Sitor menjadi semakin terlibat dalam ideologi perjuangan pada akhir tahun 1950-an dan awal 1960-an, sebagai pengagum Presiden Soekarno. 

Ia juga pernah menetap di Singapura (1943), Amsterdam (1950-1951), Paris (1951-1952), dan pernah mengajar bahasa Indonesia di Universitas Leiden, Belanda (1982-1990) dan bermukim di Islamabad, Pakistan (1991) dan Paris.

Pada 21 Desember 2014, Sitor meninggal dunia pada usia 91 tahun di Apeldoorn, Belanda.

Sitor memulai kariernya sebagai wartawan Harian Suara Nasional di Tarutung sejak tahun 1945 -1946.

Ia juga menjadi wartawan di Harian Waspada di Medan pada tahun 1947.

Selanjutnya, ia menjadi koresponden di Yogyakarta sejak tahun 1947 hingga 1948.

Lalu ia berkecimpung pada bidang yang sama di Berita Indonesia dan Warta Dunia saat ia berada di Jakarta pada 1957.

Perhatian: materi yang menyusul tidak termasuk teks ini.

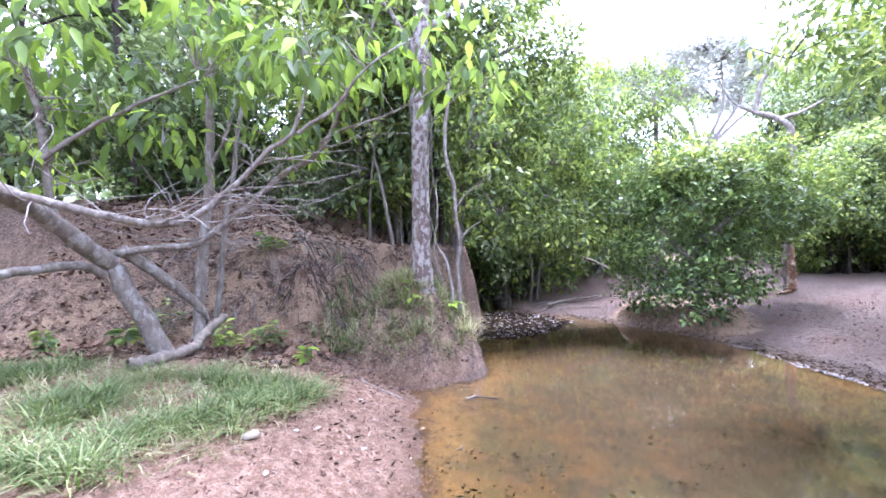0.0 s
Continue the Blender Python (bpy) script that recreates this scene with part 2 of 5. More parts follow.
def water_material():
    k = Mat("creek_water")
    k.base((0.86, 0.77, 0.56)).rough(0.0)
    k.b.inputs["IOR"].default_value = 1.37
    k.b.inputs["Transmission Weight"].default_value = 1.0
    h = k.math("ADD", k.math("MULTIPLY", k.noise(2.2, 3, 0.5, stretch=(1.0, 1.5, 1)), 1.0), k.math("MULTIPLY", k.noise(11, 3, 0.5), 0.18))
    k.bump(h, 0.10, 0.010)
    return k.m


GROUND = ground_material()
WATER = water_material()


def plain(name, a, b, scale=20, rough=0.8, metal=0.0, island=False, spec=0.5):
    k = Mat(name)
    k.b.inputs["Specular IOR Level"].default_value = spec
    k.base(k.ramp(k.island() if island else k.noise(scale, 5, 0.65), (0.25, a), (0.75, b))).rough(rough)
    k.bump(k.noise(scale * 4, 4), 0.4, 0.006)
    return k.m


DEAD_LEAF = plain("dead_leaf", (0.055, 0.028, 0.017), (0.165, 0.100, 0.068), rough=0.75, island=True, spec=0.15)
WET_LEAF = plain("wet_leaf", (0.008, 0.006, 0.004), (0.034, 0.024, 0.014), rough=0.8, island=True, spec=0.03)
PALE_LEAF = plain("bleached_leaf", (0.040, 0.023, 0.014), (0.105, 0.068, 0.046), rough=0.8, island=True, spec=0.1)
ALGAE = plain("algae_stone", (0.014, 0.011, 0.004), (0.04, 0.03, 0.012), 9, 0.95, spec=0.03)
DRY_LEAF = plain("dry_tan_leaf", (0.11, 0.075, 0.055), (0.29, 0.22, 0.17), rough=0.8, island=True, spec=0.15)
FLOAT_LEAF = plain("floating_leaf", (0.096, 0.078, 0.066), (0.360, 0.330, 0.312), rough=0.4, island=True)
FLOWER = plain("orange_petal", (0.70, 0.27, 0.01), (0.85, 0.42, 0.02), rough=0.5)
STONE = plain("tan_stone", (0.228, 0.180, 0.132), (0.336, 0.282, 0.222), 14)
CLAY = bark_material("pale_clay", (0.170, 0.112, 0.084), (0.218, 0.154, 0.120), (0.153, 0.092, 0.061), 1.7, 0.45, 0.7, (1, 1, 0.8))
EARTH_DARK = plain("dark_topsoil", (0.045, 0.031, 0.023), (0.15, 0.105, 0.075), 9, 0.95)
GROUND_CRUMB = plain("earth_crumb", (0.07, 0.052, 0.042), (0.26, 0.20, 0.16), rough=0.95, island=True)
GRAVEL = plain("gravel_crumb", (0.098, 0.070, 0.057), (0.230, 0.179, 0.150), rough=0.9, island=True)

# ---- mesh helpers ----
def mesh_ob(name, verts, faces, mat, parent=None, label="", smooth=True):
    me = bpy.data.meshes.new(name)
    verts = np.asarray(verts, float)
    if isinstance(faces, np.ndarray):
        n, k = faces.shape
        me.vertices.add(len(verts))
        me.vertices.foreach_set("co", verts.ravel())
        me.loops.add(n * k)
        me.loops.foreach_set("vertex_index", faces.ravel().astype(np.int32))
        me.polygons.add(n)
        me.polygons.foreach_set("loop_start", np.arange(0, n * k, k, dtype=np.int32))
        me.update(calc_edges=True)
    else:
        me.from_pydata(verts.tolist(), [], faces)
    me.materials.append(mat)
    if smooth:
        me.polygons.foreach_set("use_smooth", np.ones(len(me.polygons), bool))
    ob = new(name, me)
    if parent is not None:
        ob.parent = parent
        ob.matrix_parent_inverse = Matrix.Translation(-Vector(parent.location))
    if label:
        ob["label"] = label
    return ob


def thing(name, at, label, category, group=""):
    ob = new(name)
    ob.location = at
    ob.empty_display_size = 0.2
    return tagged(ob, label, category, group)


def join(pieces):
    vs, fs, n = [], [], 0
    for v, f in pieces:
        vs.append(np.asarray(v, float))
        fs.append(np.asarray(f, int) + n)
        n += len(v)
    return np.concatenate(vs), np.concatenate(fs)


def smooth_path(pts, step):
    p = np.asarray(pts, float)
    if len(p) < 3:
        n = max(2, int(np.linalg.norm(p[-1] - p[0]) / step) + 1)
        return p[0] + (p[-1] - p[0]) * np.linspace(0, 1, n)[:, None]
    q = np.vstack([2 * p[0] - p[1], p, 2 * p[-1] - p[-2]])
    out = []
    for i in range(1, len(q) - 2):
        n = max(2, int(np.linalg.norm(q[i + 1] - q[i]) / step))
        t = np.linspace(0, 1, n, endpoint=False)[:, None]
        a, b, c, d = q[i - 1], q[i], q[i + 1], q[i + 2]
        out.append(0.5 * (2 * b + (c - a) * t + (2 * a - 5 * b + 4 * c - d) * t**2 + (3 * b - a - 3 * c + d) * t**3))
    return np.vstack([*out, p[-1:]])


def tube(pts, r0, r1, seg=7, step=0.15, rough=0.08, seed=0, wander=0.0, flare=0.0):
    """A tapered limb along the points: quads, closed by its last ring drawn to a point."""
    rg = np.random.default_rng(seed)
    c = smooth_path(pts, step)
    n = len(c)
    if wander and n > 2:
        w = np.cumsum(rg.normal(0, wander, (n, 3)), axis=0)
        w -= np.linspace(0, 1, n)[:, None] * w[-1]
        c = c + w
    tan = np.gradient(c, axis=0)
    tan /= np.linalg.norm(tan, axis=1)[:, None] + 1e-9
    ref = np.array([1.0, 0.3, 0.1]) if abs(tan[0][2]) > 0.7 else np.array([0, 0, 1.0])
    u = np.cross(tan, ref)
    u /= np.linalg.norm(u, axis=1)[:, None] + 1e-9
    w = np.cross(tan, u)
    s = np.linspace(0, 1, n)
    r = r0 + (r1 - r0) * s
    if flare:
        r = r * (1 + flare * np.exp(-s * n * step / 0.18))
    a = np.linspace(0, 2 * np.pi, seg, endpoint=False)
    bump = 1 + rg.normal(0, rough, (n, seg))
    rr = r[:, None] * bump
    v = c[:, None, :] + rr[..., None] * (np.cos(a)[None, :, None] * u[:, None, :] + np.sin(a)[None, :, None] * w[:, None, :])
    v[-1] = c[-1] + (v[-1] - c[-1]) * 0.25
    i, j = np.meshgrid(np.arange(n - 1), np.arange(seg), indexing="ij")
    k = (j + 1) % seg
    f = np.stack([i * seg + j, i * seg + k, (i + 1) * seg + k, (i + 1) * seg + j], -1).reshape(-1, 4)
    return v.reshape(-1, 3), f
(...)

Disebutkan juga, ia pernah menjadi pegawai Jawatan Kebudayaan Departemen P & K, dosen Akademi Teater Nasional Indonesia (Jakarta), anggota Dewan Nasional (1958), anggota Majelis Permusyawaratan Rakyat Sementara (MPRS) mewakili kalangan seniman, anggota Badan Pertimbangan Ilmu Pengetahuan Departemen Perguruan Tinggi dan Ilmu Pengetahuan (1961-1962), dan Ketua Lembaga Kebudayaan Nasional (1959-1965).

Pada masa pemerintahan Orde Baru, Sitor dipenjara sebagai tahanan politik di Jakarta mulai dari tahun 1967-1974. 

Kumpulan cerpennya Pertempuran dan Salju di Paris mendapat Hadiah Sastra Nasional BMKN 1955/1956.

Kumpulan sajak Peta Perjalanan memperoleh Hadiah Puisi Dewan Kesenian Jakarta  pada tahun 1976.

Ia juga  dianugerahi SEA Write Award (Penghargaan Penulis Asia Tenggara) pada tahun 2006.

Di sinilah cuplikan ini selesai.